* [Source excerpt]:
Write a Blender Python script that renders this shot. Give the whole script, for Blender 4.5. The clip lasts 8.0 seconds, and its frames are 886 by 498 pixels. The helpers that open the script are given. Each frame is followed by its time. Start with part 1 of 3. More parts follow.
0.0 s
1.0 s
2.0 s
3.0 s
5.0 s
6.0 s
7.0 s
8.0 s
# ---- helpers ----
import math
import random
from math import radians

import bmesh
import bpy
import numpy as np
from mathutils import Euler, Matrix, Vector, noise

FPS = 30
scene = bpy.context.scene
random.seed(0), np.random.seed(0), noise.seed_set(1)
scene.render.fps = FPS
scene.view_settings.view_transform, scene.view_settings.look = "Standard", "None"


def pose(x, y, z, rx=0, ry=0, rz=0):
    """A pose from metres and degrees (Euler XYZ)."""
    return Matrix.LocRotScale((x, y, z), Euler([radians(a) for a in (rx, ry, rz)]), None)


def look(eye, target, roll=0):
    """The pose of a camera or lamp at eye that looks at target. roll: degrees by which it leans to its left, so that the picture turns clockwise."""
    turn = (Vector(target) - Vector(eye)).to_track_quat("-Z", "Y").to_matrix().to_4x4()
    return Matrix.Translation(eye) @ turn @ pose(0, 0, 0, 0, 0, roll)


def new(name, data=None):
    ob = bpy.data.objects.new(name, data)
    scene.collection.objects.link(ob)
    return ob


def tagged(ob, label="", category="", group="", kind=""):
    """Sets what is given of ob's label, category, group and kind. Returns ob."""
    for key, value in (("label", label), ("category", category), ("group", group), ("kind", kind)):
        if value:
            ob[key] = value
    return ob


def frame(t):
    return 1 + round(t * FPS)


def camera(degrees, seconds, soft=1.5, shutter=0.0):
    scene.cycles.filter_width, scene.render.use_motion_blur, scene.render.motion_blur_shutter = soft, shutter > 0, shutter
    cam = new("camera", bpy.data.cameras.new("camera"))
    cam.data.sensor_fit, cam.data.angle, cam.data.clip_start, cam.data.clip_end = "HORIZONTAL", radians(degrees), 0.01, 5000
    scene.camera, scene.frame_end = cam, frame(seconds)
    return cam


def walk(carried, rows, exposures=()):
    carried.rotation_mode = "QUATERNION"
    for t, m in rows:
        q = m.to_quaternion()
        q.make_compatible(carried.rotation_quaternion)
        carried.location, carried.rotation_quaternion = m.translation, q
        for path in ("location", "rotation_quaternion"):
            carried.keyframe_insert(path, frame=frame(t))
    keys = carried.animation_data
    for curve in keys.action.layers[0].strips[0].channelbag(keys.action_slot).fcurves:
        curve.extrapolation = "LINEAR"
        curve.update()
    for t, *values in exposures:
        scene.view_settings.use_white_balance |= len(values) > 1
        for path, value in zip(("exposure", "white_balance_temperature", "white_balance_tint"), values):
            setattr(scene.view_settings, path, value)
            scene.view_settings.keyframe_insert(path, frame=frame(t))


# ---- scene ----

* [Direction]: Repeat exactly, please, each line from the beginning of the data through the line with "scene = bpy.context.scene" in it, and only those lines.

* [Result of this exercise]:
Write a Blender Python script that renders this shot. Give the whole script, for Blender 4.5. The clip lasts 8.0 seconds, and its frames are 886 by 498 pixels. The helpers that open the script are given. Each frame is followed by its time. Start with part 1 of 3. More parts follow.
0.0 s
1.0 s
2.0 s
3.0 s
5.0 s
6.0 s
7.0 s
8.0 s
# ---- helpers ----
import math
import random
from math import radians

import bmesh
import bpy
import numpy as np
from mathutils import Euler, Matrix, Vector, noise

FPS = 30
scene = bpy.context.scene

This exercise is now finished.